I left my house that day house feeling empowered and stronger. No longer was I that weak little girl. Did the torture stop? No. But I fought back every time. It wasn't until he actually got locked up and sent away the first time that I could actually breathe and live freely in the house.
It finally felt like home without him there.
Unfortunately, that fear still reigns heavily inside of me. I'm terrified for him to get out. On top of him being evil growing up, he took it upon himself to begin worshipping the devil and getting demons tattooed on him while in prison. Who knows what he is capable of doing?

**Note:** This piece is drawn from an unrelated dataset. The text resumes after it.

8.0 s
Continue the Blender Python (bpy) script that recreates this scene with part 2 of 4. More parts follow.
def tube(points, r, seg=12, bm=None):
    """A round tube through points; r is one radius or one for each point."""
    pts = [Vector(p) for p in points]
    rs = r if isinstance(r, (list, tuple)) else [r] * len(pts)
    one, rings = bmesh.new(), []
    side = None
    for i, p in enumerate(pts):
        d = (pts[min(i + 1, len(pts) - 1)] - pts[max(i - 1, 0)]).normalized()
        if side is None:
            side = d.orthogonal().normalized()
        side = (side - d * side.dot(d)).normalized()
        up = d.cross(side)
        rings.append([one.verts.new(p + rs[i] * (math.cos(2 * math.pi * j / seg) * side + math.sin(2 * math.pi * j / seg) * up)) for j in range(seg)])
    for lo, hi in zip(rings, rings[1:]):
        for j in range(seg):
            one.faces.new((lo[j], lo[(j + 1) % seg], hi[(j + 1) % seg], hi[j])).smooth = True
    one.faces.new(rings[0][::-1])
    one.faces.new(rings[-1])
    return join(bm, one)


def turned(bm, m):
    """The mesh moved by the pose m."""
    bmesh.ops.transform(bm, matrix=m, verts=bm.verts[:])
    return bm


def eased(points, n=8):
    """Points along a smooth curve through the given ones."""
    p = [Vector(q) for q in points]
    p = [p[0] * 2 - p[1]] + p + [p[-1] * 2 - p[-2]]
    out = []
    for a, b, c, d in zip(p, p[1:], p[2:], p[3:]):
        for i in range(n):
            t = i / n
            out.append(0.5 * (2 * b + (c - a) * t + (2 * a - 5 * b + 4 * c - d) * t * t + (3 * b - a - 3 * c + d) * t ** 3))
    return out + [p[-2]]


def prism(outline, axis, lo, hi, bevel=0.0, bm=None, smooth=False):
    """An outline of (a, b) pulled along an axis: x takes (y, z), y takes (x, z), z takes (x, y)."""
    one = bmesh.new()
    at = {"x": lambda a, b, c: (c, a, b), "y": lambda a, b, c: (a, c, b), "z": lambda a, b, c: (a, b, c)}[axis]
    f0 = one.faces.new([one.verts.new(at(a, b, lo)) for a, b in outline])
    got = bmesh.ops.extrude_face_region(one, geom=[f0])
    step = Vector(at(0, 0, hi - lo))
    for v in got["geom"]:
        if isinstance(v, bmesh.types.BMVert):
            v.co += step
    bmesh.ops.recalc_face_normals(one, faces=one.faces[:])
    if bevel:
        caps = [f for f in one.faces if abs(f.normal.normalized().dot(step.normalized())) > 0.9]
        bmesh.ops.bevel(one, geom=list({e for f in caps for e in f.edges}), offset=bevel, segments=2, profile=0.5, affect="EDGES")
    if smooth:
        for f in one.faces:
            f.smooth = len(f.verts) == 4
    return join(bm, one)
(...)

I know I shouldn't be scared of someone, but I can't help it. This is something that I am still working on trying to heal from, and it's not an easy thing when you have lied to yourself for years that you actually loved your brother. There was no way I could love someone who treated me so horribly. Funny, but my relationship with my brother is how all my relationships were.
I feel like I never had a chance of having healthy relationships with men because deep inside I expected to be treated like shit because I was used to it and continued to allow it because it seemed "normal."

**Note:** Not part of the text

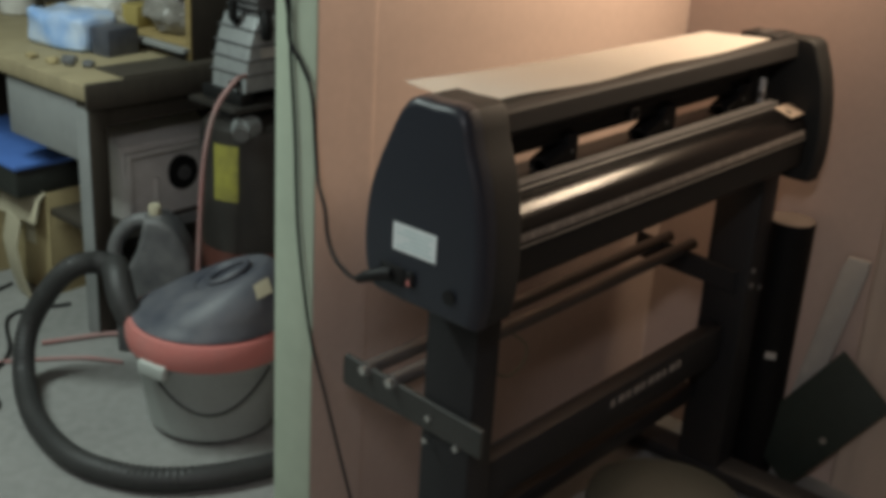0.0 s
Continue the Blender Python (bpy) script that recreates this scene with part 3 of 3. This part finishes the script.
bundle = B()
box(bundle, -0.080, 0.080, -0.125, 0.125, 0, 0.105, 0.026, 3)
bmesh.ops.subdivide_edges(bundle, edges=list(bundle.edges), cuts=6, use_grid_fill=True)
for v in bundle.verts:
    v.co.z += 0.018 * noise.noise(v.co * 12) + 0.005 * noise.noise(v.co * 40) if v.co.z > 0.02 else 0
    v.co.x += 0.020 * noise.noise(v.co * 9)
tagged(part("wrapped_parcel", bundle, PALEBLUE, m=pose(0.675, 1.99, 0.7305, 0, 0, 10)), "pale blue and white plastic-wrapped parcel on the workbench", "parcel")
film = B()
bmesh.ops.create_icosphere(film, subdivisions=4, radius=0.075)
for v in film.verts:
    v.co = Vector((v.co.x * 1.2, v.co.y * 1.5, max(v.co.z, -0.045))) * (1 + 0.35 * noise.noise(v.co * 22) + 0.14 * noise.noise(v.co * 60))
tagged(part("plastic_bag", film, WHITEPLASTIC, m=pose(0.80, 2.03, 0.790)), "crumpled whitish plastic bag behind the parcel on the workbench", "bag")
carton("dark_case", "dark blue-black case on the workbench", 0.655, 0.765, 1.785, 1.862, 0.7305, 0.81, VACLID, "case", turn=6)
for k, (x, y) in enumerate(((0.52, 1.76), (0.50, 1.81), (0.545, 1.80), (0.49, 1.90), (0.555, 1.72))):
    nub = B()
    bmesh.ops.create_icosphere(nub, subdivisions=2, radius=0.016 + 0.003 * (k % 3))
    for v in nub.verts:
        v.co = v.co * (1 + 0.4 * noise.noise(v.co * 60 + Vector((k, 0, 0))))
        v.co.z = max(v.co.z * 0.6, -0.008)
    tagged(part("scrap_piece", nub, CARD if k % 2 else GREYPLASTIC, m=pose(x, y, 0.739)), "small scrap piece lying on the workbench", "scrap", "scraps on the bench")
jar("jar", "tall pale green jar at the back of the workbench", 0.80, 2.52, 0.7305, 0.06, 0.26, WHITEPLASTIC, CARDYELLOW)
jar("jar", "dark jar at the back of the workbench", 0.66, 2.60, 0.7305, 0.05, 0.24, GREYPLASTIC, VACLID)

# machine on the lower shelf
mach = thing("old_printer", "dusty off-white machine on the workbench's lower shelf", "machine")
part("case", prism(B(), [(1.64, 0.2845), (1.87, 0.2845), (1.87, 0.53), (1.74, 0.545), (1.66, 0.50), (1.64, 0.40)], 0.60, 0.93, 0.008, 2), MACHINE, mach)
part("side_grip", box(B(), 0.594, 0.602, 1.74, 1.84, 0.40, 0.50, 0.003), GREYPLASTIC, mach)
part("front_slot", rod(B(), (0.80, 1.634, 0.40), (0.80, 1.652, 0.40), 0.052, 24), RUBBER, mach)
part("hub", rod(B(), (0.80, 1.628, 0.40), (0.80, 1.64, 0.40), 0.022, 20), GREYPLASTIC, mach)
part("front_rib", box(B(), 0.70, 0.715, 1.630, 1.645, 0.29, 0.40, 0.002), MACHINE, mach)
part("front_rib", box(B(), 0.605, 0.925, 1.625, 1.645, 0.475, 0.49, 0.003), MACHINE, mach)
part("front_rib", box(B(), 0.605, 0.622, 1.625, 1.648, 0.29, 0.475, 0.003), MACHINE, mach)
part("foot", box(B(), 0.612, 0.645, 1.652, 1.70, 0.2842, 0.287), RUBBER, mach)

# boxes under the bench's end
def open_box(x, y, w, d, h, turn):
    """A cardboard box with four walls, a base and the loose flaps folded down outside."""
    ob = thing("cardboard_box", "tan cardboard box with open flaps under the workbench", "box", at=pose(x, y, 0.001, 0, 0, turn))
    part("base", box(B(), -w / 2, w / 2, -d / 2, d / 2, 0, 0.005), CARD, ob)
    for k in (-1, 1):
        part("side", box(B(), k * w / 2 - 0.003, k * w / 2 + 0.003, -d / 2, d / 2, 0.0052, h, 0.001), CARD, ob)
        part("end", box(B(), -w / 2 + 0.0035, w / 2 - 0.0035, k * (d / 2 - 0.003) - 0.003, k * (d / 2 - 0.003) + 0.003, 0.0052, h, 0.001), CARD, ob)
    flap = prism(B(), [(0.0, 0.0), (-0.022, -0.02), (-0.040, -0.085), (-0.046, -0.085), (-0.027, -0.016), (-0.004, 0.004)], -d / 2 + 0.004, d / 2 - 0.004, axis="y")
    part("flap", flap, CARDPALE, ob, "pale bent box flap", m=pose(-w / 2 - 0.004, 0, h))
    part("tape", box(B(), -w / 2 - 0.0042, -w / 2 - 0.0031, -0.025, 0.025, h * 0.45, h * 0.98), CARDPALE, ob)
    return ob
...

It's true that your childhood reflects heavily in your adulthood.
Despite my true feelings for my brother, I don't want anything bad to happen to him. I pray for God to heal him internally because I hate seeing my mom beat herself inside about what she did wrong. I'm a mother, so I understand her pain.
I still don't want to see him and prefer him in there versus out here.
I will continue to pray that I can fully heal from all the damage he has caused me. At times, I feel robbed of experiencing the "big brother" relationship that I've heard so much about. He did evil and damaging things to me as a child that still haunt me as a woman.
I'm still healing from it all and asking the Lord to remove the hate that I had buried inside. I'm working on pushing through my trauma, and eventually my torturer will no longer have this hold over me.